* **Work to do**
Identify all lines in the listing that include the word "Python", and copy them out.

* **Data for this task**
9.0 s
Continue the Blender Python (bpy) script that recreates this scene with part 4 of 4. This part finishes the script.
--
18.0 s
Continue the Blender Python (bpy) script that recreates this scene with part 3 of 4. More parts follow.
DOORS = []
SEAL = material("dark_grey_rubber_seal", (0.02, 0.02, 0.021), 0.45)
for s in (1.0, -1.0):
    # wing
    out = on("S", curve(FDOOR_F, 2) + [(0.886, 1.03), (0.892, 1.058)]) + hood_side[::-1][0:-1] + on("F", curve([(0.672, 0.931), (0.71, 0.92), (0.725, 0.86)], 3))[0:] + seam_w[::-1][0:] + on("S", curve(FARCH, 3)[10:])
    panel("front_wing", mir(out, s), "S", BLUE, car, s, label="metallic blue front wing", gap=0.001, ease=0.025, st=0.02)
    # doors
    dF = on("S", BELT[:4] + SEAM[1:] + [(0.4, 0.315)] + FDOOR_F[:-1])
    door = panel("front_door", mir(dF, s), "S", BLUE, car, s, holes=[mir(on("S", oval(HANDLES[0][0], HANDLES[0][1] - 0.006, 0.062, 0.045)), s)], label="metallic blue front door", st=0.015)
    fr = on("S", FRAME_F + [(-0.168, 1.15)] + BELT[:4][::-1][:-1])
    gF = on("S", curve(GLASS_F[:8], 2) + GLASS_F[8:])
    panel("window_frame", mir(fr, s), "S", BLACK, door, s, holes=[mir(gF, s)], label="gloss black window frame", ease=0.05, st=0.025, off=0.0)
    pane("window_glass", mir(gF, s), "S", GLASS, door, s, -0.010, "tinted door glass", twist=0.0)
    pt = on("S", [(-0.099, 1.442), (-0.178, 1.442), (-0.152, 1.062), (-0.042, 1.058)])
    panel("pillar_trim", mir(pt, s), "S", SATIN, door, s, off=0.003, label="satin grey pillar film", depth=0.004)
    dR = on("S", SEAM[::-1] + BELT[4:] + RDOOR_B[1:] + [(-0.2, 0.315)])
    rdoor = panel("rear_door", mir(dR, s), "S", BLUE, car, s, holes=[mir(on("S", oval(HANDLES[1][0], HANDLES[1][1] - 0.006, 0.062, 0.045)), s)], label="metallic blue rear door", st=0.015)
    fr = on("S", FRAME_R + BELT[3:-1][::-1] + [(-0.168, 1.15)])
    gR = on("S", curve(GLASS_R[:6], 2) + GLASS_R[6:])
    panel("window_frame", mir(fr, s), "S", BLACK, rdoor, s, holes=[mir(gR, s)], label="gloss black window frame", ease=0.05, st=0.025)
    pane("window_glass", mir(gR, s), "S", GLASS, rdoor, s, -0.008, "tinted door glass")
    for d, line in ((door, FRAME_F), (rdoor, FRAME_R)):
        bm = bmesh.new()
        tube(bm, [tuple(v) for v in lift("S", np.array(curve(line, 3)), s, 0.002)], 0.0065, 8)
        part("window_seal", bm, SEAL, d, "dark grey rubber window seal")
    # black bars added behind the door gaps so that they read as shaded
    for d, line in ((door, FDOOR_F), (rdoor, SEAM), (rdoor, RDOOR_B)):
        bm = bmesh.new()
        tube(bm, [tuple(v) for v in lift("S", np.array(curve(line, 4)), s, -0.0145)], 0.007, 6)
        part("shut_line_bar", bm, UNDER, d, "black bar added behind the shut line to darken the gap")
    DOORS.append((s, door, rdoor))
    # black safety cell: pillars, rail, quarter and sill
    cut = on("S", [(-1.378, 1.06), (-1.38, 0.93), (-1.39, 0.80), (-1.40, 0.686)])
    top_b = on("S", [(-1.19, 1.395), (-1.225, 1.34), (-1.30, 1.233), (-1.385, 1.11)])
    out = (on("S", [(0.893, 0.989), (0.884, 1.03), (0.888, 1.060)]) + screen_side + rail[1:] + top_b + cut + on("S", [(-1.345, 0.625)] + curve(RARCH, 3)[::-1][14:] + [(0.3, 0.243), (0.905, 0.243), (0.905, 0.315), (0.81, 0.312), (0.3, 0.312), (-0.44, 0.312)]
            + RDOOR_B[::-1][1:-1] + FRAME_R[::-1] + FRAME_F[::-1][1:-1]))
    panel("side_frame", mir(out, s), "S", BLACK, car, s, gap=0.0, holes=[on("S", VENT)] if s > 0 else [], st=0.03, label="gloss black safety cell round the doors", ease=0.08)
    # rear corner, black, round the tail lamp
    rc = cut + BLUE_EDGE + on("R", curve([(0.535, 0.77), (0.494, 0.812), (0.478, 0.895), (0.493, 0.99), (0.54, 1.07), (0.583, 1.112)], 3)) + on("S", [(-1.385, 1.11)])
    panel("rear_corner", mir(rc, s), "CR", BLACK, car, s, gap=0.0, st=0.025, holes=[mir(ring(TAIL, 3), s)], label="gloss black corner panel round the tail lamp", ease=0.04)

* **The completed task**
Continue the Blender Python (bpy) script that recreates this scene with part 4 of 4. This part finishes the script.
Continue the Blender Python (bpy) script that recreates this scene with part 3 of 4. More parts follow.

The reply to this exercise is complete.